Praktisi komunikasi strategis Fardila Astari menyebut fenomena ini sebagai “new media”, yakni pergeseran dari media tradisional ke platform digital dan sosial media yang kini juga berfungsi sebagai kanal berita.
"New media itu bicara soal media sosial yang kini bisa jadi sumber informasi. Awalnya konten berasal dari media daring atau website, lalu disebarluaskan melalui berbagai platform seperti Instagram, TikTok dan lainnya," ucap Fardila, Rabu (4/6/2025).
Ia menjelaskan, pada era digital kini, setiap orang bisa menjadi “wartawan dadakan”. Hanya dengan merekam peristiwa dan mengunggahnya, sebuah informasi bisa menyebar luas.
Namun demikian, ia mengingatkan pentingnya akurasi dan validitas informasi.

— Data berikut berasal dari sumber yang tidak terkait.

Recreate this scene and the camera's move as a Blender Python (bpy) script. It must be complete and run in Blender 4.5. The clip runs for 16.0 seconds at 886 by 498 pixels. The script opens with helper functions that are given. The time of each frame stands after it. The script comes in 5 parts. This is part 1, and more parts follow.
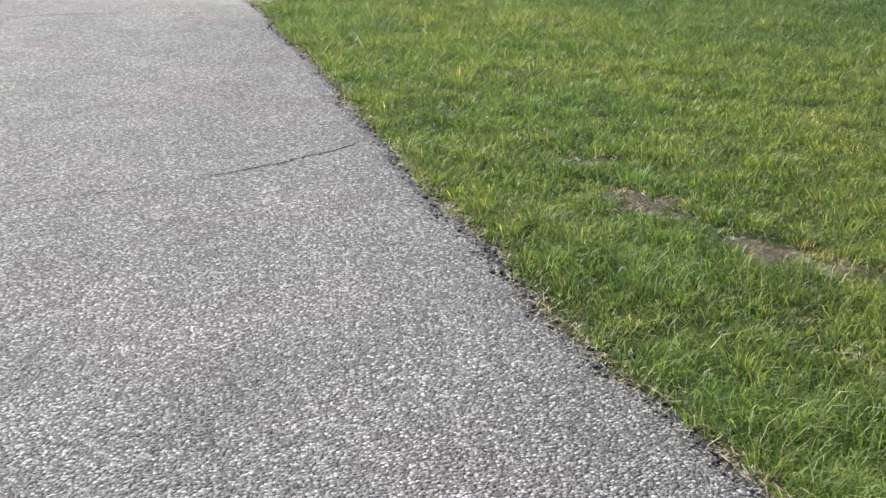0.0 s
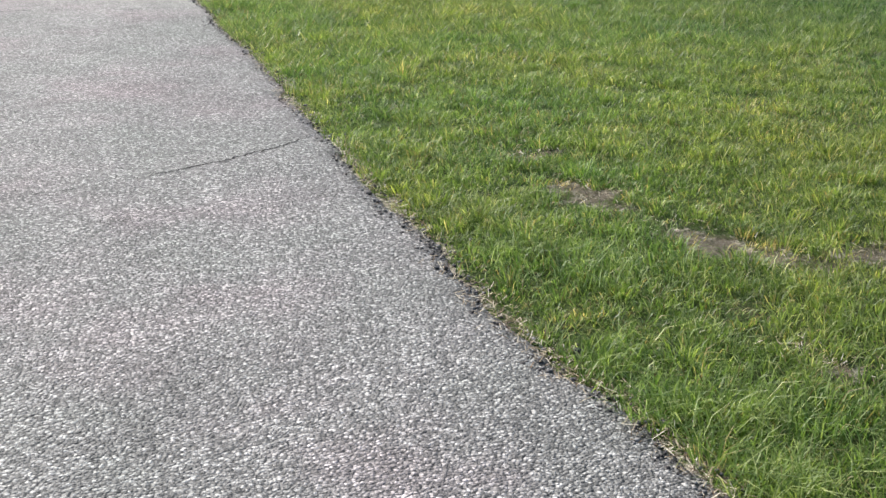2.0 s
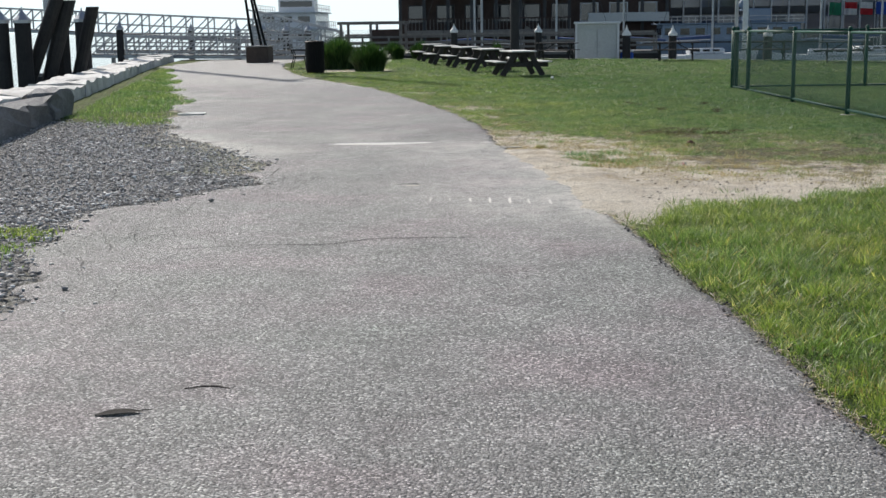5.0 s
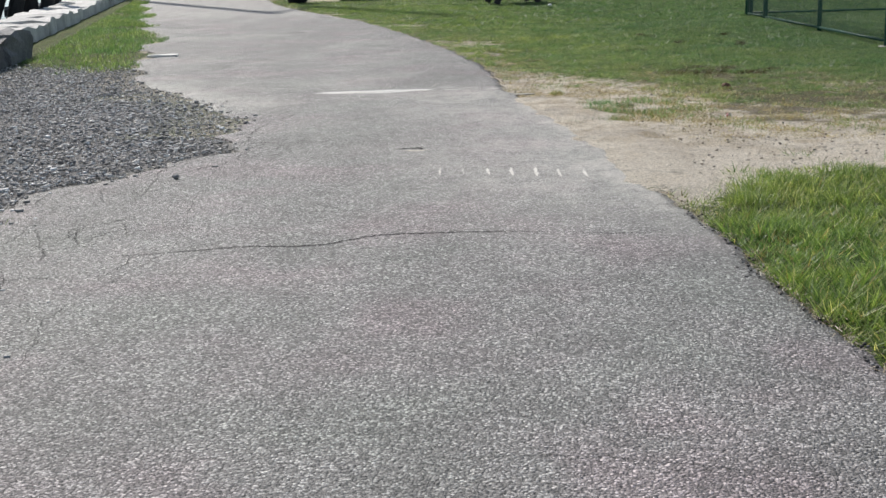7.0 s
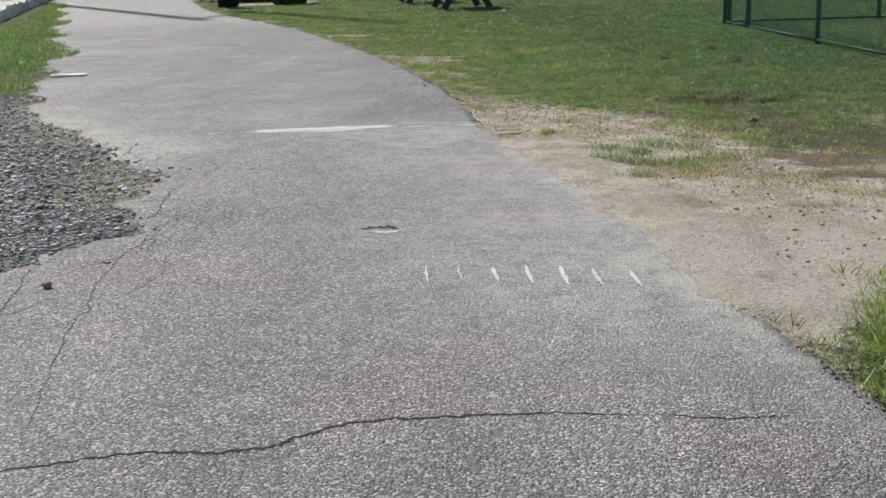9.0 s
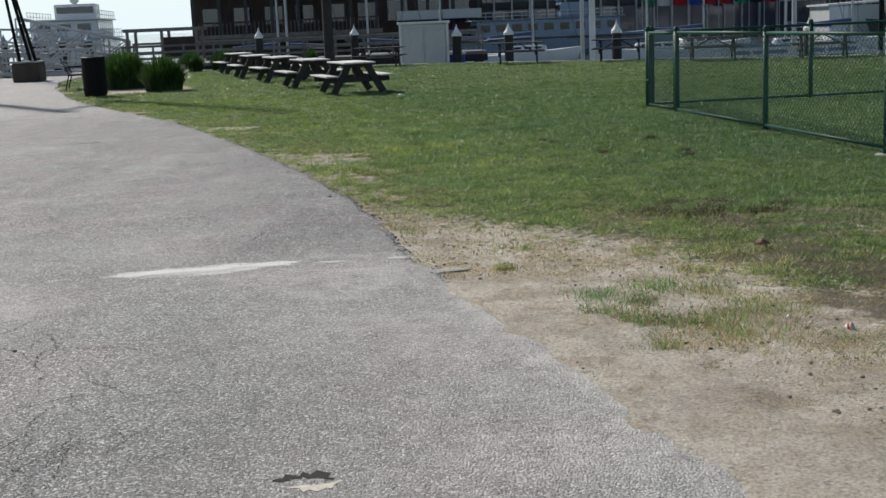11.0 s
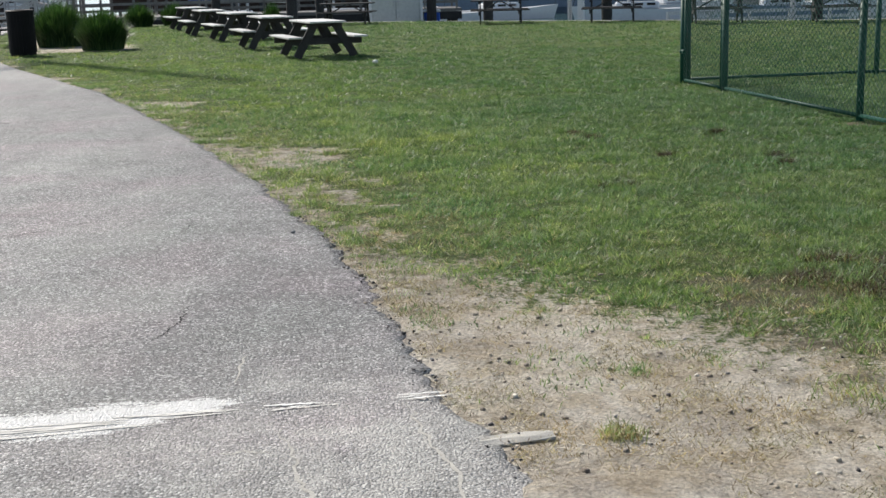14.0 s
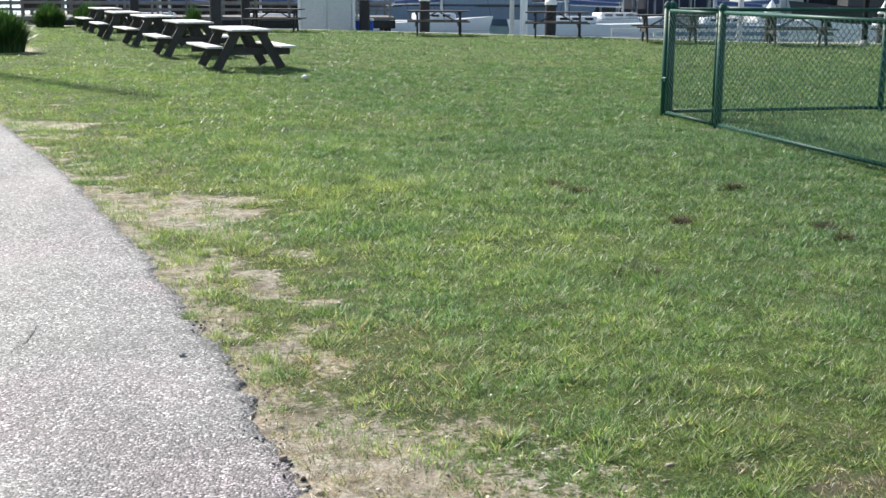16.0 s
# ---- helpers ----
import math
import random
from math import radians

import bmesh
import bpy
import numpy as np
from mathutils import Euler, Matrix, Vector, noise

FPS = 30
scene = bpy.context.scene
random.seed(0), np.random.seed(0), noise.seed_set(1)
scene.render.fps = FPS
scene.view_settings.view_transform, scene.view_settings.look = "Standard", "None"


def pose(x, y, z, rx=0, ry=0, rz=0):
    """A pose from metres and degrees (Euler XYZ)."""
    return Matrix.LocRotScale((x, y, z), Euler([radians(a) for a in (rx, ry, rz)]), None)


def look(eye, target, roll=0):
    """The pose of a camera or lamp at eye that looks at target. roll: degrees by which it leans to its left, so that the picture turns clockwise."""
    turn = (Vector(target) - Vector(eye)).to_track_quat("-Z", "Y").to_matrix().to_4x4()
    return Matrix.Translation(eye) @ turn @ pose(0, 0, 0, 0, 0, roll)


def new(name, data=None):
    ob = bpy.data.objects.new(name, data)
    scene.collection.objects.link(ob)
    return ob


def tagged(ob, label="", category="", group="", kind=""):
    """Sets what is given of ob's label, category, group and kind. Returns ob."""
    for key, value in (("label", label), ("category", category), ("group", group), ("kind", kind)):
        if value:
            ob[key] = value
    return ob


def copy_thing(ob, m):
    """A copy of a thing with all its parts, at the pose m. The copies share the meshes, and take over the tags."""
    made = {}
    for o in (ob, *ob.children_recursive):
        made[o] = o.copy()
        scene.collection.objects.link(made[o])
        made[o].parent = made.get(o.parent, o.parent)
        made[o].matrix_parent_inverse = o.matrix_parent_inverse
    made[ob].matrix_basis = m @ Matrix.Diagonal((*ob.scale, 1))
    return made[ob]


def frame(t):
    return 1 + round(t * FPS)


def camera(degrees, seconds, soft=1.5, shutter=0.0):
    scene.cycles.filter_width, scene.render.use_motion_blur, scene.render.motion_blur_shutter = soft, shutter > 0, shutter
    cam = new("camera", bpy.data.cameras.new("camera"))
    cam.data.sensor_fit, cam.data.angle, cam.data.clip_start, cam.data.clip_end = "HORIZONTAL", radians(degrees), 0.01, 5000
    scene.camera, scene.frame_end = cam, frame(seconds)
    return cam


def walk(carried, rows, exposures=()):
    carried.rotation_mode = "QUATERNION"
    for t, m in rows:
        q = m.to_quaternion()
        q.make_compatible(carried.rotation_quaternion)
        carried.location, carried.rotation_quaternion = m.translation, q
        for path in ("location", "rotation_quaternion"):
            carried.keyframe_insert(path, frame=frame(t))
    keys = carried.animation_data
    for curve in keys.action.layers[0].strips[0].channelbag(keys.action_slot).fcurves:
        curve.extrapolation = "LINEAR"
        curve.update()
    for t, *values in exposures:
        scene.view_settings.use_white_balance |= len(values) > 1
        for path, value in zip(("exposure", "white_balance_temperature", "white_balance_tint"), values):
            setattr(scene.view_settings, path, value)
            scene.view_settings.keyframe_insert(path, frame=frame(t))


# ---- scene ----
SUN_POWER, SKY_POWER = 5.4, 0.10
EXPOSURES = ((0.0, 0.40), (0.5, 0.44), (2.6, 0.49), (3.4, 0.08), (4.5, -0.02), (7.5, -0.05), (9.0, -0.14), (10.0, -0.22), (12.5, 0.0), (13.0, 0.25), (13.5, 0.32), (14.0, 0.18), (14.5, 0.34), (15.0, 0.95), (15.5, 0.95), (16.0, 0.93))
cam = camera(39.2, 16.0, soft=1.5)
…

"Unsur terpenting tetap fakta. Media yang terpercaya harus menyajikan informasi mendalam dan dapat dibuktikan. Kalau sampai media besar menyebar informasi yang salah, kepercayaan publik bisa runtuh," katanya.
Ia juga menyoroti perbedaan antara akun media yang menyajikan informasi dan akun pribadi yang sekadar membangun citra diri.
"Ada akun-akun media sosial yang isinya hanya joget atau pamer kekayaan. Itu sah-sah saja, tapi bukan media berita. Mereka hanya sedang membentuk citra pribadi," jelasnya.
Fardila menambahkan, dalam dunia Public Relations (PR), validasi oleh pihak ketiga seperti media resmi sangat penting agar informasi dianggap kredibel.
Ia juga menekankan pentingnya strategi dalam membangun media sosial agar dapat menghasilkan keuntungan.
"Agar media sosial bisa menghasilkan cuan, pertama-tama harus punya spesialisasi isu. Kedua, membangun kepercayaan publik. Ketiga, membuat konten menarik dan beragam. Dan terakhir, kenali target audiens supaya kontennya lebih tepat sasaran," paparnya.
Soal perlengkapan produksi konten, Fardila menyebut bahwa modal alat bukan hal utama.
'Yang penting bukan alat canggih, tapi kontennya faktual. Banyak kejadian penting bisa direkam dengan alat sederhana, yang penting bukan hoaks," katanya.
Ia pun menyinggung peran netizen sebagai kekuatan baru dalam demokrasi digital.
"Netizen sekarang seperti pilar keenam demokrasi. Banyak kasus besar, seperti korupsi dan pelanggaran etika pejabat, pertama kali terungkap karena unggahan netizen," pungkasnya.